As Global Positioning System (GPS) and similar systems have been developed, less emphasis has been placed on the use of celestial navigation, or star sighting for position determination. Celestial navigation has been used previously for heading correction in aircraft by observing known stars and the local horizon. An emerging technique is to determine a position by observing satellites in addition to stars, which satellites allow for local position estimation.;This dissertation defines the navigation system using this satellite-observing method to tightly integrate a star tracker, an Inertial Measurement Unit (IMU), and a barometric altimeter using an Extended Kalman Filter (EKF).

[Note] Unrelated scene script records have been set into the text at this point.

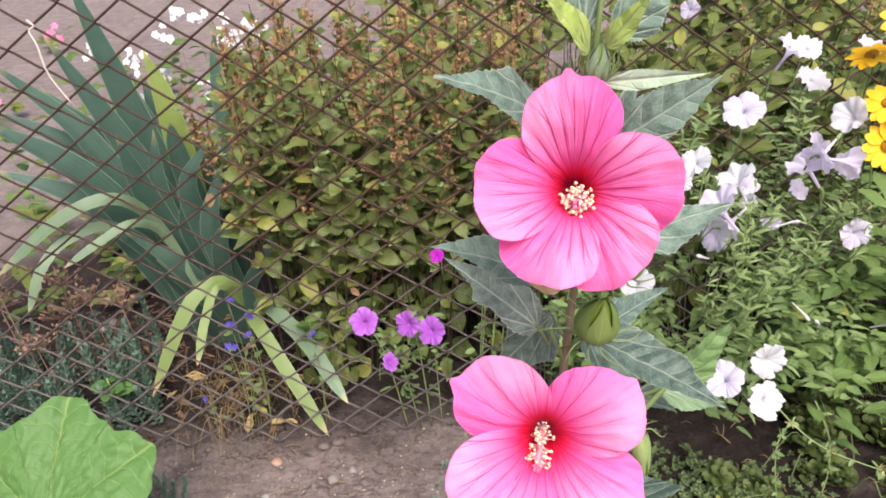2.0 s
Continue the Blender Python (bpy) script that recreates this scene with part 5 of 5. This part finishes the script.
dry = Geo()
for _ in range(170):
    x, y = rng.gauss(-0.56, 0.08), rng.gauss(1.27, 0.06)
    a = rng.uniform(0, 6.28)
    l = rng.uniform(0.04, 0.14)
    z0 = ground_height(x, y)
    tube(dry, [(x, y, z0 + rng.uniform(0, 0.08)), (x + 0.5 * l * math.cos(a), y + 0.5 * l * math.sin(a), z0 + rng.uniform(0.03, 0.13)), (x + l * math.cos(a), y + l * math.sin(a), z0 + rng.uniform(0.0, 0.10))], rng.uniform(0.0004, 0.0011), 4, 6)
tagged(new("dry_grass", dry.mesh("dry_grass", STRAW)), "tangle of dry straw-coloured grass under the iris", "dry grass", kind="stuff")
dry2 = Geo()
for _ in range(420):
    x, y = rng.gauss(-0.85, 0.13), rng.gauss(1.5, 0.10)
    for _ in range(2):
        p = Vector((x + rng.gauss(0, 0.02), y, rng.uniform(0.02, 0.16)))
        d = Vector((rng.gauss(0, 1), rng.gauss(0, 1), rng.gauss(0, 0.6))).normalized() * rng.uniform(0.012, 0.035)
        e = d.orthogonal().normalized() * 0.0028
        dry2.add([p, p + d * 0.5 + e, p + d, p + d * 0.5 - e], [(0, 1, 2, 3)])
tagged(new("dry_leaf_litter", dry2.mesh("dry_leaf_litter", WITHERED)), "brown withered leaves heaped behind the fence", "leaf litter", kind="stuff")


# ---- small flowers ----
def floret_geo(g, place, normal, radius, petals, narrow, rng):
    m = facing(place, normal, rng.uniform(0, 6.28))
    for i in range(petals):
        v, f, u = leaf_grid(radius * rng.uniform(0.8, 1.1), radius * narrow, 0.6, 0.2, 0, 0, 0.25, rng.uniform(-0.2, 0.25), 0.05, 4, 5, i, 0.0, 0.6)
        r = m @ Matrix.Rotation(2 * math.pi * i / petals + rng.uniform(-0.15, 0.15), 4, "Z")
        g.add([r @ Vector(p) for p in v], f, u)


def flower_stem(name, label, place, radius, material, petals=5, narrow=0.7, count=1, spread=0.0):
    """A thin stalk with one floret, or a loose head of several."""
    plant = thing(name, label, "flower", (place[0], place[1] + 0.02, 0), name + "s")
    for i in range(count):
        g = Geo()
        p = Vector(place) + Vector((rng.gauss(0, spread), rng.gauss(0, spread), rng.gauss(0, spread * 0.7)))
        floret_geo(g, p, (rng.uniform(-0.6, 0.6), -0.7, rng.uniform(0.1, 0.9)), radius * rng.uniform(0.8, 1.15), petals, narrow, rng)
        part("floret", g.mesh("floret", material), plant)
    part("stalk", tube_mesh("stalk", [place, (place[0] + 0.01, place[1] + 0.012, place[2] * 0.5), (place[0], place[1] + 0.02, -0.01)], 0.0010, GREEN_STEM, 5, 10), plant)
    leaves, kinds, size = (20, LEAF_B, 1.3) if count > 4 else (4, LEAF_A, 0.8)
    for i in range(leaves):
        a = rng.uniform(0, 6.28)
        part("leaf", kinds[i % 3], plant, leaf_pose((place[0] + rng.gauss(0, spread), place[1] + 0.015 + rng.gauss(0, spread), place[2] * (0.2 + 0.72 * i / leaves)), (math.cos(a), math.sin(a), 0.2), rng, 0.8, size))
    return plant


for x, y, z in ((-0.522, 1.2, 0.386), (-0.49, 1.2, 0.337), (-0.487, 1.18, 0.306), (-0.528, 1.2, 0.32), (-0.355, 1.18, 0.289), (-0.533, 1.17, 0.279), (-0.606, 1.17, 0.13)):
    flower_stem("blue_flower", "small deep blue flower on a thin stalk", (x, y, z), 0.0095, BLUE_FLOWER, 8, 0.35, 2, 0.006)
for x, y, z in ((-0.826, 2.2, 0.741), (-0.928, 2.2, 0.685), (-0.948, 2.2, 0.566), (-0.569, 2.0, 0.794), (-0.502, 2.0, 0.806), (-0.355, 1.9, 0.74), (-0.389, 1.9, 0.662), (-0.744, 2.3, 0.778), (-1.121, 2.4, 0.686), (-0.87, 2.2, 0.62), (-0.6, 2.1, 0.74), (-0.8, 2.25, 0.8), (-0.62, 2.2, 0.70), (-0.69, 2.15, 0.60), (-0.90, 2.3, 0.55)):
    flower_stem("white_phlox", "loose white phlox head behind the fence", (x, y, z), 0.015, PALE_FLOWER, 5, 0.75, 8, 0.022)
for x, y, z in ((-1.328, 2.6, 0.697), (-1.312, 2.0, 0.636)):
    flower_stem("pink_phlox", "loose pink phlox head behind the fence", (x, y, z), 0.014, PINK_FLOWER, 5, 0.75, 7, 0.02)
for x, y, k in ((-0.98, 2.7, 9), (-1.15, 2.15, 12), (-0.95, 2.05, 12), (-1.25, 1.8, 14), (-1.0, 1.85, 12), (-1.5, 4.2, 14), (-0.75, 2.3, 12), (-1.9, 4.6, 14), (-2.3, 3.9, 12), (-1.6, 2.9, 10), (-1.75, 3.4, 9), (-0.7, 2.9, 14), (-1.35, 3.3, 8), (-2.7, 5.6, 14), (-1.45, 2.4, 9), (-0.4, 3.2, 14)):
    weed = thing("weed_clump", "low green weed clump on the far soil", "plant", (x, y, 0), "weeds behind the fence")
    for i in range(k * 2):
        a = i * 2.4
        part("leaf", LEAF_B[i % 3] if i % 2 else OLIVE[i % 3], weed, leaf_pose((x + rng.gauss(0, 0.05), y + rng.gauss(0, 0.05), rng.uniform(0.02, 0.16)), (math.cos(a), math.sin(a), 0.35), rng, 0.9, rng.uniform(0.7, 1.2)))


# ---- dry stalks, buds and fallen bits ----
for i, (a, b) in enumerate((((0.718, 0.95, 0.917), (0.93, 0.96, 0.60)), ((0.772, 1.0, 0.951), (0.92, 0.97, 0.67)), ((0.70, 0.93, 0.80), (0.90, 0.97, 0.55)))):
    d = (Vector(b) - Vector(a))
    foot = Vector(b) + d.normalized() * 0.05
    stalk = thing("dry_stalk", "pale straw-coloured dry flower stalk among the petunias", "dry stalk", (foot.x + 0.05, 1.02, 0), "dry stalks")
    part("stalk", tube_mesh("stalk", [a, Vector(a).lerp(Vector(b), 0.5) + Vector((0.015, -0.01, 0.01)), b, (foot.x + 0.04, 1.0, foot.z * 0.5), (foot.x + 0.05, 1.02, -0.01)], 0.0017, STRAW, 5, 22), stalk)
    hg = Geo()
    for _ in range(16):
        q = Vector(a) + Vector((rng.gauss(0, 0.010), rng.gauss(0, 0.010), rng.gauss(0, 0.010)))
        tube(hg, [a, q], 0.0011, 4)
    tagged(part("seed_head", hg.mesh("seed_head", SEEDHEAD), stalk), kind="stuff")

BUD_TUBE = tube_mesh("bud", [(0, 0, 0), (0.002, 0, 0.015), (0.001, 0.001, 0.03), (-0.003, 0.001, 0.042)], lambda s: 0.0013 + 0.0030 * s ** 3 * (1.0 if s < 0.92 else 0.25), PALE_FLOWER, 8, 16)
for x, y, z, d in ((0.482, 0.880, 0.644, (0.95, -0.1, 0.25)), (0.517, 0.840, 0.519, (0.6, -0.3, -0.65)), (0.565, 0.83, 0.471, (-0.4, -0.5, 0.6)), (0.957, 0.87, 0.085, (0.9, -0.2, 0.15)), (0.78, 0.86, 0.52, (-0.3, -0.6, 0.6)), (0.70, 0.88, 0.42, (0.3, -0.6, 0.5)), (0.36, 0.84, 0.62, (-0.6, -0.5, 0.4))):
    part("bud", BUD_TUBE, pet, facing((x, y - 0.02, z), d), "pale furled petunia bud")

fallen = Geo()
for _ in range(170):
    x, y = rng.uniform(0.15, 1.2), rng.uniform(0.62, 1.1)
    if rng.random() < 0.35:
        x, y = rng.uniform(-0.7, 0.05), rng.uniform(0.95, 1.2)
    a, l = rng.uniform(0, 6.28), rng.uniform(0.012, 0.05)
    z0 = ground_height(x, y) + rng.uniform(0.003, 0.03)
    tube(fallen, [(x, y, z0), (x + 0.5 * l * math.cos(a), y + 0.5 * l * math.sin(a), z0 + 0.006), (x + l * math.cos(a), y + l * math.sin(a), z0 - 0.001)], rng.uniform(0.0006, 0.0016), 4)
tagged(new("plant_litter", fallen.mesh("plant_litter", STRAW)), "small dry twigs and straw bits lying on the soil", "litter", kind="stuff")
SEEDLING_LEAF = [leaf_mesh("leaf", HOLLY, 0.046, 0.034, 0.55, 0.6, 0, 0, 0.2, 0.3, 0.08, 4, 8, 80 + k) for k in range(2)]
seedling = thing("seedling", "small bright green weed seedling behind the fence", "plant", (-0.844, 1.23, 0))
for i in range(9):
    a = i * 2.4
    part("leaf", SEEDLING_LEAF[i % 2], seedling, leaf_pose((-0.844, 1.23, 0.13 + 0.005 * i), (math.cos(a), math.sin(a), 0.25), rng, 0.9, 1.2 - 0.05 * i, 0.3))
part("stem", tube_mesh("stem", [(-0.844, 1.23, -0.01), (-0.842, 1.23, 0.07), (-0.844, 1.23, 0.18)], 0.002, GREEN_STEM, 6, 6), seedling)

rosette = thing("seedling", "yellow-green weed seedling among the blue flowers", "plant", (-0.363, 1.27, 0))
part("stem", tube_mesh("stem", [(-0.363, 1.27, -0.01), (-0.360, 1.26, 0.15), (-0.363, 1.25, 0.28)], 0.0018, GREEN_STEM, 6, 8), rosette)
for i in range(22):
    a = i * 2.4
    part("leaf", LEAF_B[i % 3], rosette, leaf_pose((-0.363, 1.25, 0.17 + 0.005 * i), (math.cos(a), math.sin(a), 0.35), rng, 0.7, 0.75, 0.2))
snapped = thing("dry_stalk", "short snapped dry stalk standing in the sedum", "dry stalk", (0.277, 0.70, 0), "dry stalks")
part("stalk", tube_mesh("stalk", [(0.277, 0.70, -0.01), (0.279, 0.70, 0.07), (0.277, 0.70, 0.128)], 0.0022, STRAW, 6, 6), snapped)

for i, (a, b) in enumerate((((-0.543, 1.340, 0.577), (-0.553, 1.330, 0.542)), ((-0.520, 1.340, 0.489), (-0.480, 1.330, 0.485)), ((-0.337, 1.310, 0.469), (-0.325, 1.300, 0.429)), ((-0.262, 1.300, 0.325), (-0.242, 1.290, 0.305)))):
    ln = (Vector(b) - Vector(a)).length
    part("leaf", leaf_mesh("leaf", FADED_LEAF, ln, ln * 0.55, 0.42, 1.0, 0, 0, 0.35, 0.15, 0.12, 4, 8, 90 + i), faded, along(a, b, (0.1, -0.8, 0.5)), "withered pinkish-tan leaf")

# feathery young shoots among the petunia blossoms
SPRIG = [leaf_mesh("leaf", SPRIG_LEAF, 0.030, 0.0055, 0.45, 1.0, 0, 0, 0.2, 0.25, 0.05, 2, 6, 70 + i) for i in range(3)]
tufts = []
for x, y, z in ((0.41, 0.80, 0.66), (0.44, 0.80, 0.60), (0.40, 0.82, 0.56), (0.50, 0.84, 0.64), (0.36, 0.84, 0.74), (0.47, 0.86, 0.70), (0.56, 0.86, 0.58), (0.62, 0.90, 0.68), (0.33, 0.88, 0.80), (0.52, 0.92, 0.80), (0.68, 0.92, 0.60), (0.46, 0.82, 0.52)):
    foot = Vector((x + rng.uniform(-0.03, 0.05), y + 0.10, z - 0.16))
    for _ in range(4):
        tip = Vector((x + rng.gauss(0, 0.022), y + rng.gauss(0, 0.015), z + rng.gauss(0.01, 0.022)))
        pts = curve_points([foot, foot.lerp(tip, 0.5) + Vector((0, -0.02, 0.01)), tip], 10)
        part("shoot", tube_mesh("shoot", pts, lambda s: 0.0013 - 0.0007 * s, GREEN_STEM, 5), pet)
        for _ in range(16):
            a = rng.uniform(0, 6.28)
            tufts.append(leaf_pose(pts[rng.randint(3, 10)], (math.cos(a), math.sin(a) - 0.2, 0.45), rng, 0.6, rng.uniform(0.5, 1.1), 0.1))
spray(pet, "sprig_leaf", SPRIG, tufts, 280, SPRIG_LEAF, "young_foliage")

# pale runners that trail from the petunias over the bare soil
RUNNERS = ([(0.505, 0.84, 0.346), (0.538, 0.82, 0.282), (0.616, 0.8, 0.204), (0.711, 0.78, 0.157), (0.871, 0.76, 0.091)],
           [(0.634, 0.86, 0.255), (0.669, 0.84, 0.17), (0.671, 0.82, 0.083), (0.645, 0.8, -0.006)],
           [(0.809, 0.88, 0.054), (0.85, 0.86, -0.035), (0.916, 0.84, -0.083), (1.028, 0.82, -0.157)],
           [(0.587, 0.84, 0.239), (0.551, 0.82, 0.186), (0.562, 0.8, 0.06)],
           [(0.834, 0.86, 0.139), (0.869, 0.84, 0.071), (0.922, 0.82, 0.099)],
           [(0.726, 0.88, 0.234), (0.808, 0.86, 0.18), (0.906, 0.84, 0.15)])
for i, pts in enumerate(RUNNERS):
    line = curve_points([(x, y, max(z, ground_height(x, y) + 0.012)) for x, y, z in pts], 26)
    part("runner", tube_mesh("runner", line, lambda s: 0.0019 - 0.0009 * s, RUNNER, 6), pet, None, "pale green trailing stem" if i == 0 else "")
    for j in range(3, 27, 3):
        for side in (-1, 1)[:1 + j % 2]:
            a = rng.uniform(0.6, 2.2) * side
            d = (line[min(j + 1, 26)] - line[j - 1]).normalized()
            out = Vector((d.x * math.cos(a) - d.z * math.sin(a), d.y - 0.3, d.z * math.cos(a) + d.x * math.sin(a)))
            part("leaf", LEAF_A[(i + j) % 3], pet, leaf_pose(line[j], out, rng, 0.7, rng.uniform(0.35, 0.7), 0.3))
        if j % 6 == 3:
            star = Geo()
            for q in range(5):
                d = Vector((rng.gauss(0, 1), rng.gauss(-0.5, 1), rng.gauss(0, 1))).normalized()
                tube(star, [line[j], line[j] + d * 0.007, line[j] + d * 0.013 + Vector((0, 0, 0.002))], lambda s: 0.0014 - 0.0011 * s, 4)
            part("spent_calyx", star.mesh("spent_calyx", STRAW_PALE if (i + j) % 2 else RUNNER), pet)

# curled brown leaves lying about under the iris and along the fence
CURLED = [leaf_mesh("fallen_leaf", STRAW_PALE if k == 1 else WITHERED, 0.05 + 0.008 * k, 0.020, 0.45, 1.0, 0, 0, 0.9 - 0.2 * k, 0.35, 0.25, 6, 10, 120 + k) for k in range(3)]
for i in range(22):
    x, y = rng.gauss(-0.60, 0.16), rng.gauss(1.30, 0.09)
    leaf = new("fallen_leaf", CURLED[i % 3])
    leaf.matrix_world = pose(x, y, ground_height(x, y) + 0.012, rng.uniform(-12, 25), rng.uniform(-30, 30), rng.uniform(0, 360)) @ Matrix.Scale(rng.uniform(0.6, 1.25), 4)
    tagged(leaf, "curled pale dry leaf lying on the soil" if i % 3 == 1 else "curled dark brown dry leaf lying on the soil", "leaf", "fallen leaves")
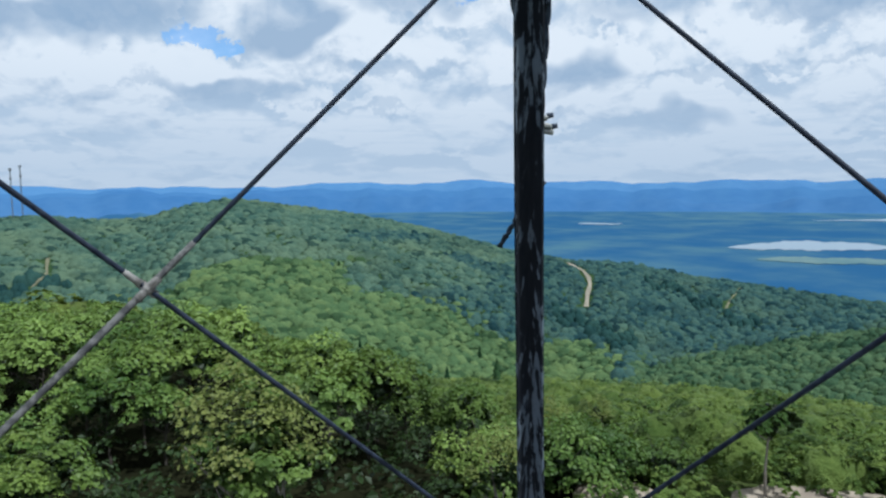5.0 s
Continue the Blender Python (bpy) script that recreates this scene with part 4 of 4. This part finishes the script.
# granite ledges
def boulder(seed, a, r, sx, sy, sz, turn, label):
    x, y = spot(a, r)
    bm = bmesh.new()
    bmesh.ops.create_icosphere(bm, subdivisions=4, radius=1.0)
    off = Vector((seed * 3.1, seed * 1.3, 0.4))
    for v in bm.verts:
        k = 1 + 0.30 * noise.noise(v.co * 1.3 + off) + 0.12 * noise.noise(v.co * 4 + off)
        c = v.co * k
        step = 0.22
        flat = (math.floor(c.z / step) + min(1.0, (c.z / step % 1) * 2.2)) * step
        v.co = Vector((c.x * sx, c.y * sy, (0.4 * c.z + 0.6 * flat) * sz))
    ob = part("rock_ledge", bm, ROCK)
    ob.matrix_basis = pose(x, y, float(height(x, y)), 0, 0, turn)
    return tagged(ob, label, "rock", "granite ledges on the summit")


boulder(1, 19.0, 17.2, 1.9, 1.2, 0.31, 25, "broad pale granite ledge with flat cracked top")
boulder(2, 12.5, 16.8, 1.7, 1.1, 0.34, 10, "pale weathered granite ledge beside scrub")
boulder(3, 35.6, 16.2, 0.9, 0.7, 0.32, 40, "small pale granite slab among shrubs")
boulder(4, 26.0, 16.0, 1.0, 0.8, 0.16, 30, "low pale granite slab on the summit")
boulder(5, -20.0, 20.0, 1.6, 1.1, 0.5, -20, "pale granite rock under dead trees")


# masts on the far hill
def mast(a, r, tall, wide):
    x, y = spot(a, r)
    ob = thing("radio_mast", "tall slender steel radio mast on the far hill", "radio mast", "masts on the far hill", pose(x, y, float(height(x, y))))
    for i in range(3):
        c = 2.094 * i + 0.4
        bm = bmesh.new()
        tube(bm, [(wide * math.cos(c), wide * math.sin(c), 0), (wide * 0.55 * math.cos(c), wide * 0.55 * math.sin(c), tall)], 0.24, 5)
        part("leg", bm, MAST, ob)
    bm = bmesh.new()
    n = 22
    for i in range(n):
        for j in range(3):
            c0, c1 = 2.094 * j + 0.4, 2.094 * (j + 1) + 0.4
            w0, w1 = wide * (1 - 0.45 * i / n), wide * (1 - 0.45 * (i + 1) / n)
            tube(bm, [(w0 * math.cos(c0), w0 * math.sin(c0), tall * i / n), (w1 * math.cos(c1), w1 * math.sin(c1), tall * (i + 1) / n)], 0.09, 4)
    part("lattice", bm, MAST, ob)
    for z, w in ((0.98, 2.2), (0.80, 1.7)):
        for j in range(3):
            c = 2.094 * j
            bm = bmesh.new()
            block(bm, pose(w * 0.6 * math.cos(c), w * 0.6 * math.sin(c), tall * z, 0, 0, math.degrees(c)), 0.5, 0.9, 2.6, 0.05)
            part("antenna", bm, MAST, ob)


mast(79.75, 985, 64, 1.0)
mast(80.35, 985, 61, 0.9)
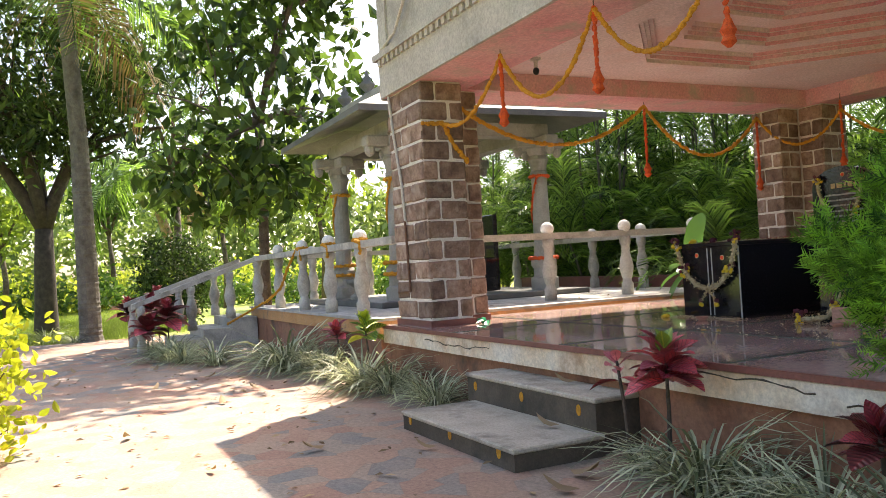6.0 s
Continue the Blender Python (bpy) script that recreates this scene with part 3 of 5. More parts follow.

Models of each of these components are described with emphasis added to the accuracy of the star tracker measurement of a satellite. Several system configurations are simulated comparing the performance of the estimate with respect to IMU grade, star tracker measurement accuracy, satellite orbit height, and measurement time interval parameters. In addition to system component parameters, two other variables are introduced: ephemeris error correction from a remote sensor and satellite selection algorithm.;Experimental observations, using a visible band star tracker integrated with a navigation grade IMU, showed that the observer's position can be estimated with a median distance root mean square (drms) position error of test cases of 39 m when observing satellites in Medium Earth Orbit (MEO) orbit. The drms position error was less than 65 m for 90% of test cases and was less than 21 m in 10% of the cases.;Additionally, power requirements were calculated for a satellite signal operating in imaging bands, such that a Low Earth Orbit (LEO) orbiting satellite constellation could be detected during the day. This type of signal would make it possible to operate the star tracker integrated navigation system in GPS-degraded environments with similar duration and comparable accuracy of GPS.